§ GIVEN MATERIAL
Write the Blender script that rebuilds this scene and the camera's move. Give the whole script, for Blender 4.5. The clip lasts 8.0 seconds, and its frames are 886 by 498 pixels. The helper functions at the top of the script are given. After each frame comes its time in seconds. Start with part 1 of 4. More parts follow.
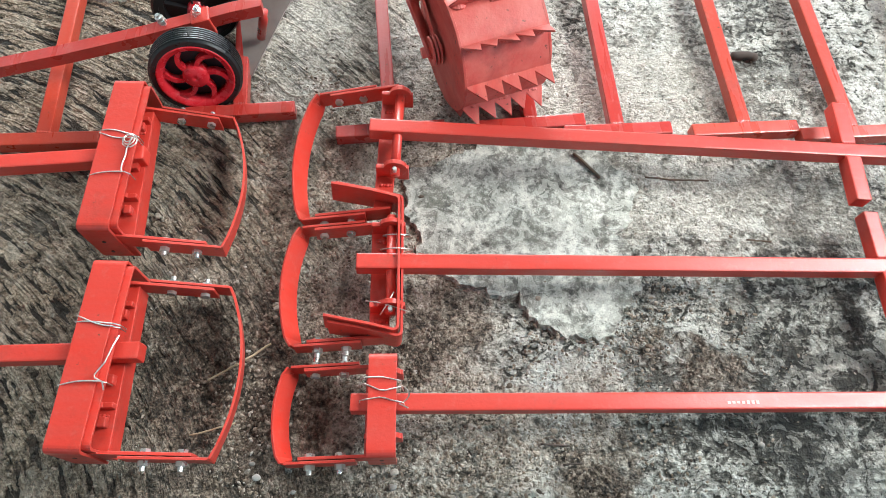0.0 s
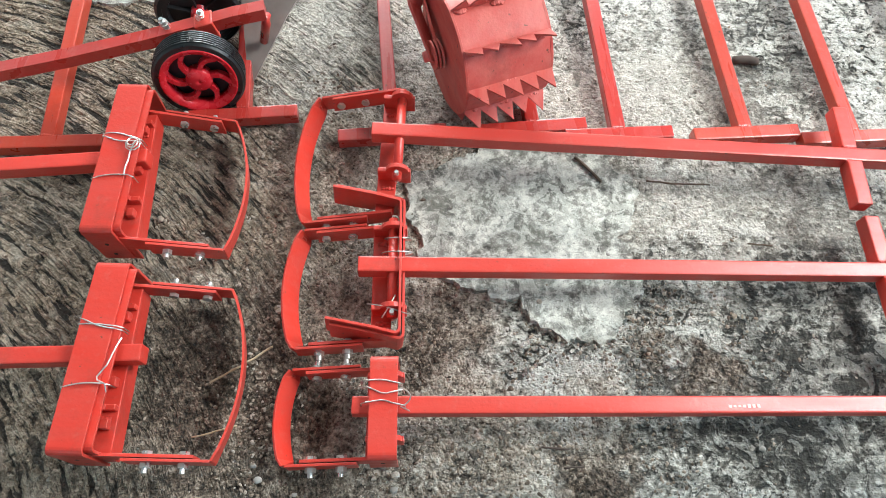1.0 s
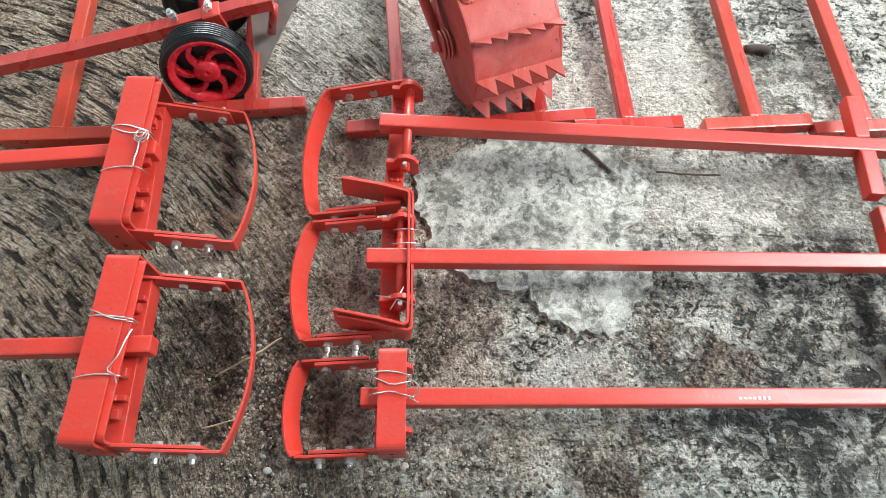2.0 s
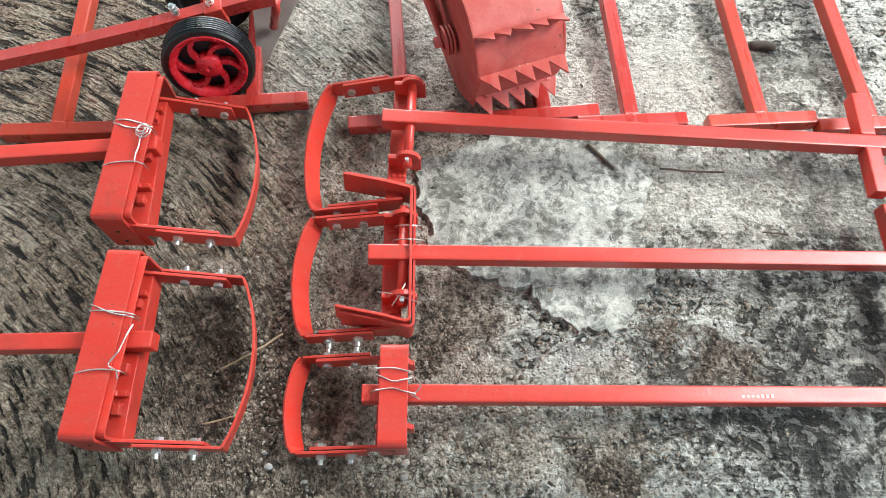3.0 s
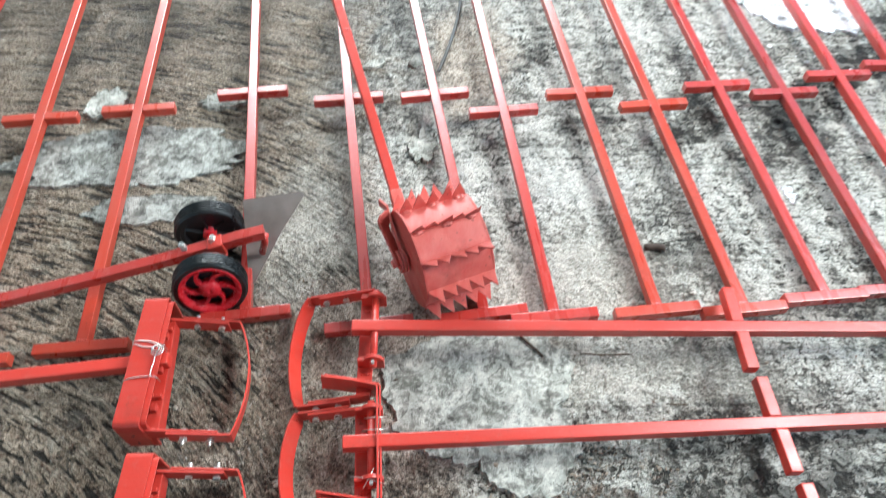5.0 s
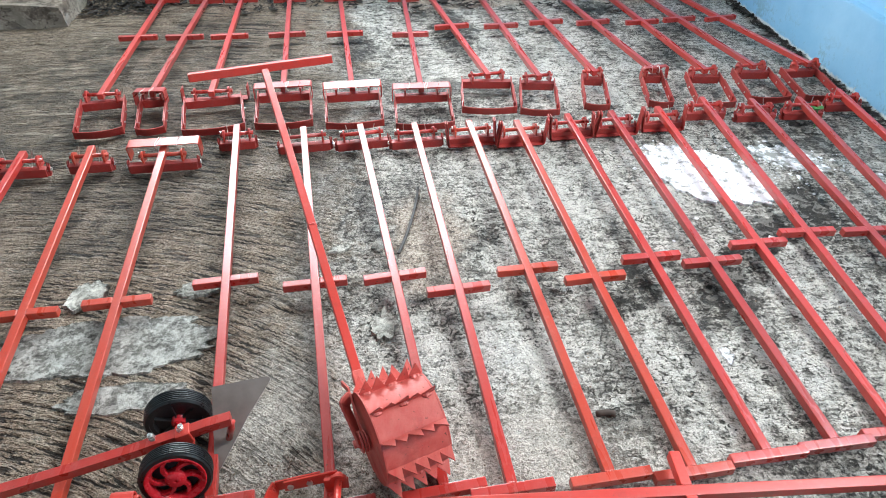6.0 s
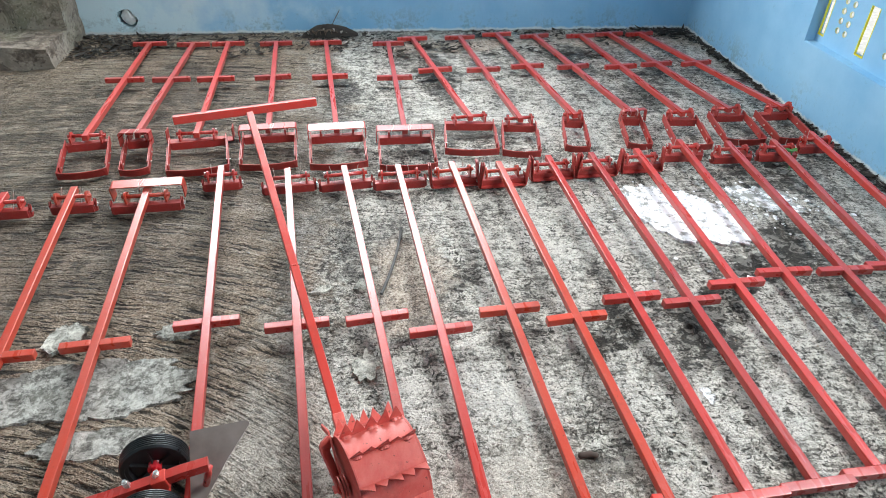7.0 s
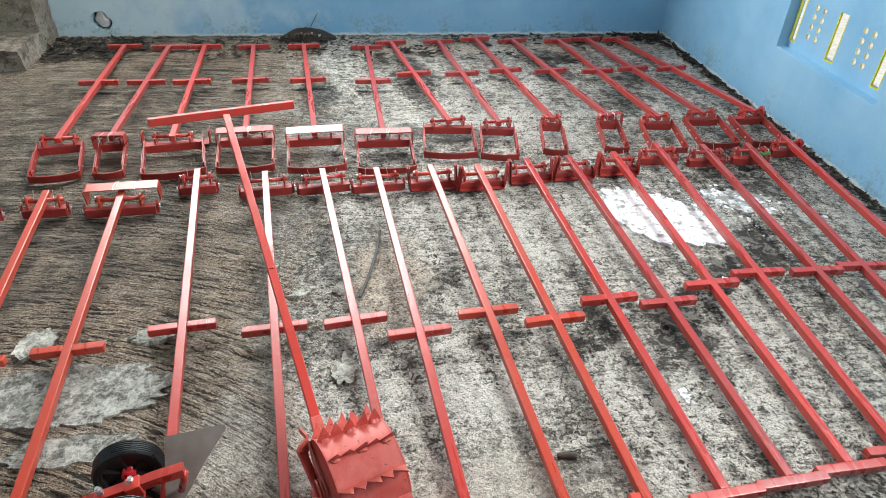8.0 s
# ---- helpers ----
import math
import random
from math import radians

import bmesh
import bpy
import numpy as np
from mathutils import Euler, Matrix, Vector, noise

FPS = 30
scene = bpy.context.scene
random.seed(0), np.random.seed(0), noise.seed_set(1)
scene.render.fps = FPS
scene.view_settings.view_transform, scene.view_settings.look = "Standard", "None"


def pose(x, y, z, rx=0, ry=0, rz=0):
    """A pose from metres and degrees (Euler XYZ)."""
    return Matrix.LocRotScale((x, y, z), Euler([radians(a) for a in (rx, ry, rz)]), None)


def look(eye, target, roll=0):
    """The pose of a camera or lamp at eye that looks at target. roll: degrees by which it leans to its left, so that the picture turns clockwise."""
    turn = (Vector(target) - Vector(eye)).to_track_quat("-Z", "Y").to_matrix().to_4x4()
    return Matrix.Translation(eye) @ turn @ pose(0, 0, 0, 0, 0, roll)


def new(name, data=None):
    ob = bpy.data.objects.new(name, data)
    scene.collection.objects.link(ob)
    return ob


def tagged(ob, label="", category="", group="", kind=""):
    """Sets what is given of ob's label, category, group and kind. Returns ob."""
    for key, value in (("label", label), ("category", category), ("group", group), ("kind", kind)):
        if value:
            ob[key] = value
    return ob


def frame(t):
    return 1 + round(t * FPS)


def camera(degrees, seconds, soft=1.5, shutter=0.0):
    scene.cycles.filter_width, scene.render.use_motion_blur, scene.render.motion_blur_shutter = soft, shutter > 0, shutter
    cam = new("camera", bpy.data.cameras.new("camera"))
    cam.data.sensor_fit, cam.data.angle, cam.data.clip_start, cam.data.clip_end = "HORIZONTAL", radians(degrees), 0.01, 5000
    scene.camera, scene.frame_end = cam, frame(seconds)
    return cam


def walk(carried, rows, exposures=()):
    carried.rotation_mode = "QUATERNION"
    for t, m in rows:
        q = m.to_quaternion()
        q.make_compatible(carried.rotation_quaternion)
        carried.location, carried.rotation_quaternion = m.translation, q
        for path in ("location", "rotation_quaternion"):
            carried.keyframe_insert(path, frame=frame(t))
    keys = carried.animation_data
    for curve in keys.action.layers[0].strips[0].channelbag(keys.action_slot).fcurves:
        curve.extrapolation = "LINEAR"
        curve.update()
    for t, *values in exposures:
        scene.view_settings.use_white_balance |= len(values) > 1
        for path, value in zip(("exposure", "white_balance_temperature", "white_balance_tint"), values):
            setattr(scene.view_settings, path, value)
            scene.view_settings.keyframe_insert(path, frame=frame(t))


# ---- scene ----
cam = camera(67.8, 8.0, soft=0.75, shutter=0.22)
PATH = [
    (0, (-1.836, -3.43, 0.794), (-1.798, -2.57, -1.011), 3.5),
    (0.5, (-1.836, -3.43, 0.795), (-1.796, -2.571, -1.01), 3.7),
    (1, (-1.836, -3.431, 0.796), (-1.803, -2.562, -1.005), 3.3),
    (1.5, (-1.836, -3.43, 0.795), (-1.818, -2.579, -1.014), 2.4),
    (3, (-1.836, -3.429, 0.791), (-1.834, -2.593, -1.026), 1.6),
    (3.5, (-1.837, -3.426, 0.784), (-1.82, -2.608, -1.041), 2.9),
    (4, (-1.841, -3.43, 0.792), (-1.863, -2.614, -1.034), -0.2),
    (4.5, (-1.833, -3.455, 0.829), (-1.858, -2.483, -0.919), -0.6),
    (5, (-1.81, -3.467, 1.008), (-1.733, -2.257, -0.582), 1.8),
    (5.2, (-1.787, -3.486, 1.051), (-1.694, -2.153, -0.437), 0.1),
    (6.3, (-1.768, -3.503, 1.111), (-1.585, -1.949, -0.134), 1.7),
    (6.5, (-1.765, -3.502, 1.112), (-1.57, -1.94, -0.122), 2.0),
    (7, (-1.761, -3.506, 1.12), (-1.558, -1.899, -0.053), 1.6),
    (7.5, (-1.758, -3.508, 1.119), (-1.513, -1.889, -0.029), 2.2),
    (8, (-1.758, -3.51, 1.115), (-1.494, -1.902, -0.044), 2.6),
]
walk(cam, [(t, look(eye, target, roll)) for t, eye, target, roll in PATH],
     [(0, 0.20, 6400, 5), (4, 0.20, 6400, 5), (5, 0.14, 6100, 4), (6.3, -0.20, 6280, 8), (7, -0.24, 6400, 8), (8, -0.33, 6650, 7)])

# ---- world and daylight ----
SUN_UP, SUN_TURN = 64.0, 200.0
world = bpy.data.worlds.new("world")
scene.world = world
world.use_nodes = True
wn = world.node_tree
sky = wn.nodes.new("ShaderNodeTexSky")
sky.sky_type, sky.sun_disc = "NISHITA", False
sky.sun_elevation, sky.sun_rotation = radians(SUN_UP), radians(SUN_TURN)
wn.links.new(sky.outputs[0], wn.nodes["Background"].inputs[0])
wn.nodes["Background"].inputs[1].default_value = 0.055
sun = bpy.data.lights.new("sun", "SUN")
sun.energy, sun.angle, sun.color = 4.5, radians(1), (1.0, 0.95, 0.88)
az, el = radians(SUN_TURN), radians(SUN_UP)
sun_way = Vector((math.sin(az) * math.cos(el), math.cos(az) * math.cos(el), math.sin(el)))
new("sun", sun).matrix_world = look((8 * sun_way), (0, 0, 0))
scene.view_settings.exposure = 0.0


def daylight(name, eye, target, width, height, power, colour=(0.965, 0.985, 1.0)):
    """An area lamp: the sky's light in an opening, or fill."""
    lamp = bpy.data.lights.new(name, "AREA")
    lamp.shape, lamp.size, lamp.size_y, lamp.energy, lamp.color = "RECTANGLE", width, height, power, colour
    new(name, lamp).matrix_world = look(eye, target)


daylight("window_daylight", (-2.11, 0.09, 1.50), (-2.0, -2, 0.75), 2.14, 1.22, 165)
daylight("window_daylight", (0.1, -2.62, 1.77), (-2, -2.62, 0.6), 1.02, 1.2, 114)
# fill lamps set in openings assumed out of view
daylight("west_fill", (-4.95, -2.0, 1.15), (-2, -2.0, 0.3), 1.9, 2.1, 3, (1.0, 0.96, 0.88))
daylight("south_fill", (-2.0, -5.95, 1.05), (-2, -2.5, 0.3), 2.1, 2.0, 3, (1.0, 0.98, 0.95))

# ---- materials ----


def material(name):
    m = bpy.data.materials.new(name)
    m.use_nodes = True
    return m, m.node_tree, m.node_tree.nodes["Principled BSDF"]


def node(tree, kind, **values):
    n = tree.nodes.new(kind)
    for key, value in values.items():
        if key in n.inputs:
            n.inputs[key].default_value = value
    return n


def noise_tex(tree, coords, scale, detail=4.0, rough=0.55, stretch=None, turn=0.0, distortion=0.0):
    if stretch or turn:
        mp = tree.nodes.new("ShaderNodeMapping")
        mp.inputs["Scale"].default_value = stretch or (1, 1, 1)
        mp.inputs["Rotation"].default_value = (0, 0, radians(turn))
        tree.links.new(coords, mp.inputs["Vector"])
        coords = mp.outputs[0]
    n = node(tree, "ShaderNodeTexNoise", Scale=scale, Detail=detail, Roughness=rough, Distortion=distortion)
    tree.links.new(coords, n.inputs["Vector"])
    return n.outputs["Fac"]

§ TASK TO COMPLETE
Every line of the data above should be quoted exactly. Omit the pictures.

§ SOLUTION TO THIS EXERCISE
Write the Blender script that rebuilds this scene and the camera's move. Give the whole script, for Blender 4.5. The clip lasts 8.0 seconds, and its frames are 886 by 498 pixels. The helper functions at the top of the script are given. After each frame comes its time in seconds. Start with part 1 of 4. More parts follow.
0.0 s
1.0 s
2.0 s
3.0 s
5.0 s
6.0 s
7.0 s
8.0 s
# ---- helpers ----
import math
import random
from math import radians

import bmesh
import bpy
import numpy as np
from mathutils import Euler, Matrix, Vector, noise

FPS = 30
scene = bpy.context.scene
random.seed(0), np.random.seed(0), noise.seed_set(1)
scene.render.fps = FPS
scene.view_settings.view_transform, scene.view_settings.look = "Standard", "None"


def pose(x, y, z, rx=0, ry=0, rz=0):
    """A pose from metres and degrees (Euler XYZ)."""
    return Matrix.LocRotScale((x, y, z), Euler([radians(a) for a in (rx, ry, rz)]), None)


def look(eye, target, roll=0):
    """The pose of a camera or lamp at eye that looks at target. roll: degrees by which it leans to its left, so that the picture turns clockwise."""
    turn = (Vector(target) - Vector(eye)).to_track_quat("-Z", "Y").to_matrix().to_4x4()
    return Matrix.Translation(eye) @ turn @ pose(0, 0, 0, 0, 0, roll)


def new(name, data=None):
    ob = bpy.data.objects.new(name, data)
    scene.collection.objects.link(ob)
    return ob


def tagged(ob, label="", category="", group="", kind=""):
    """Sets what is given of ob's label, category, group and kind. Returns ob."""
    for key, value in (("label", label), ("category", category), ("group", group), ("kind", kind)):
        if value:
            ob[key] = value
    return ob


def frame(t):
    return 1 + round(t * FPS)


def camera(degrees, seconds, soft=1.5, shutter=0.0):
    scene.cycles.filter_width, scene.render.use_motion_blur, scene.render.motion_blur_shutter = soft, shutter > 0, shutter
    cam = new("camera", bpy.data.cameras.new("camera"))
    cam.data.sensor_fit, cam.data.angle, cam.data.clip_start, cam.data.clip_end = "HORIZONTAL", radians(degrees), 0.01, 5000
    scene.camera, scene.frame_end = cam, frame(seconds)
    return cam


def walk(carried, rows, exposures=()):
    carried.rotation_mode = "QUATERNION"
    for t, m in rows:
        q = m.to_quaternion()
        q.make_compatible(carried.rotation_quaternion)
        carried.location, carried.rotation_quaternion = m.translation, q
        for path in ("location", "rotation_quaternion"):
            carried.keyframe_insert(path, frame=frame(t))
    keys = carried.animation_data
    for curve in keys.action.layers[0].strips[0].channelbag(keys.action_slot).fcurves:
        curve.extrapolation = "LINEAR"
        curve.update()
    for t, *values in exposures:
        scene.view_settings.use_white_balance |= len(values) > 1
        for path, value in zip(("exposure", "white_balance_temperature", "white_balance_tint"), values):
            setattr(scene.view_settings, path, value)
            scene.view_settings.keyframe_insert(path, frame=frame(t))


# ---- scene ----
cam = camera(67.8, 8.0, soft=0.75, shutter=0.22)
PATH = [
    (0, (-1.836, -3.43, 0.794), (-1.798, -2.57, -1.011), 3.5),
    (0.5, (-1.836, -3.43, 0.795), (-1.796, -2.571, -1.01), 3.7),
    (1, (-1.836, -3.431, 0.796), (-1.803, -2.562, -1.005), 3.3),
    (1.5, (-1.836, -3.43, 0.795), (-1.818, -2.579, -1.014), 2.4),
    (3, (-1.836, -3.429, 0.791), (-1.834, -2.593, -1.026), 1.6),
    (3.5, (-1.837, -3.426, 0.784), (-1.82, -2.608, -1.041), 2.9),
    (4, (-1.841, -3.43, 0.792), (-1.863, -2.614, -1.034), -0.2),
    (4.5, (-1.833, -3.455, 0.829), (-1.858, -2.483, -0.919), -0.6),
    (5, (-1.81, -3.467, 1.008), (-1.733, -2.257, -0.582), 1.8),
    (5.2, (-1.787, -3.486, 1.051), (-1.694, -2.153, -0.437), 0.1),
    (6.3, (-1.768, -3.503, 1.111), (-1.585, -1.949, -0.134), 1.7),
    (6.5, (-1.765, -3.502, 1.112), (-1.57, -1.94, -0.122), 2.0),
    (7, (-1.761, -3.506, 1.12), (-1.558, -1.899, -0.053), 1.6),
    (7.5, (-1.758, -3.508, 1.119), (-1.513, -1.889, -0.029), 2.2),
    (8, (-1.758, -3.51, 1.115), (-1.494, -1.902, -0.044), 2.6),
]
walk(cam, [(t, look(eye, target, roll)) for t, eye, target, roll in PATH],
     [(0, 0.20, 6400, 5), (4, 0.20, 6400, 5), (5, 0.14, 6100, 4), (6.3, -0.20, 6280, 8), (7, -0.24, 6400, 8), (8, -0.33, 6650, 7)])

# ---- world and daylight ----
SUN_UP, SUN_TURN = 64.0, 200.0
world = bpy.data.worlds.new("world")
scene.world = world
world.use_nodes = True
wn = world.node_tree
sky = wn.nodes.new("ShaderNodeTexSky")
sky.sky_type, sky.sun_disc = "NISHITA", False
sky.sun_elevation, sky.sun_rotation = radians(SUN_UP), radians(SUN_TURN)
wn.links.new(sky.outputs[0], wn.nodes["Background"].inputs[0])
wn.nodes["Background"].inputs[1].default_value = 0.055
sun = bpy.data.lights.new("sun", "SUN")
sun.energy, sun.angle, sun.color = 4.5, radians(1), (1.0, 0.95, 0.88)
az, el = radians(SUN_TURN), radians(SUN_UP)
sun_way = Vector((math.sin(az) * math.cos(el), math.cos(az) * math.cos(el), math.sin(el)))
new("sun", sun).matrix_world = look((8 * sun_way), (0, 0, 0))
scene.view_settings.exposure = 0.0


def daylight(name, eye, target, width, height, power, colour=(0.965, 0.985, 1.0)):
    """An area lamp: the sky's light in an opening, or fill."""
    lamp = bpy.data.lights.new(name, "AREA")
    lamp.shape, lamp.size, lamp.size_y, lamp.energy, lamp.color = "RECTANGLE", width, height, power, colour
    new(name, lamp).matrix_world = look(eye, target)


daylight("window_daylight", (-2.11, 0.09, 1.50), (-2.0, -2, 0.75), 2.14, 1.22, 165)
daylight("window_daylight", (0.1, -2.62, 1.77), (-2, -2.62, 0.6), 1.02, 1.2, 114)
# fill lamps set in openings assumed out of view
daylight("west_fill", (-4.95, -2.0, 1.15), (-2, -2.0, 0.3), 1.9, 2.1, 3, (1.0, 0.96, 0.88))
daylight("south_fill", (-2.0, -5.95, 1.05), (-2, -2.5, 0.3), 2.1, 2.0, 3, (1.0, 0.98, 0.95))

# ---- materials ----


def material(name):
    m = bpy.data.materials.new(name)
    m.use_nodes = True
    return m, m.node_tree, m.node_tree.nodes["Principled BSDF"]


def node(tree, kind, **values):
    n = tree.nodes.new(kind)
    for key, value in values.items():
        if key in n.inputs:
            n.inputs[key].default_value = value
    return n


def noise_tex(tree, coords, scale, detail=4.0, rough=0.55, stretch=None, turn=0.0, distortion=0.0):
    if stretch or turn:
        mp = tree.nodes.new("ShaderNodeMapping")
        mp.inputs["Scale"].default_value = stretch or (1, 1, 1)
        mp.inputs["Rotation"].default_value = (0, 0, radians(turn))
        tree.links.new(coords, mp.inputs["Vector"])
        coords = mp.outputs[0]
    n = node(tree, "ShaderNodeTexNoise", Scale=scale, Detail=detail, Roughness=rough, Distortion=distortion)
    tree.links.new(coords, n.inputs["Vector"])
    return n.outputs["Fac"]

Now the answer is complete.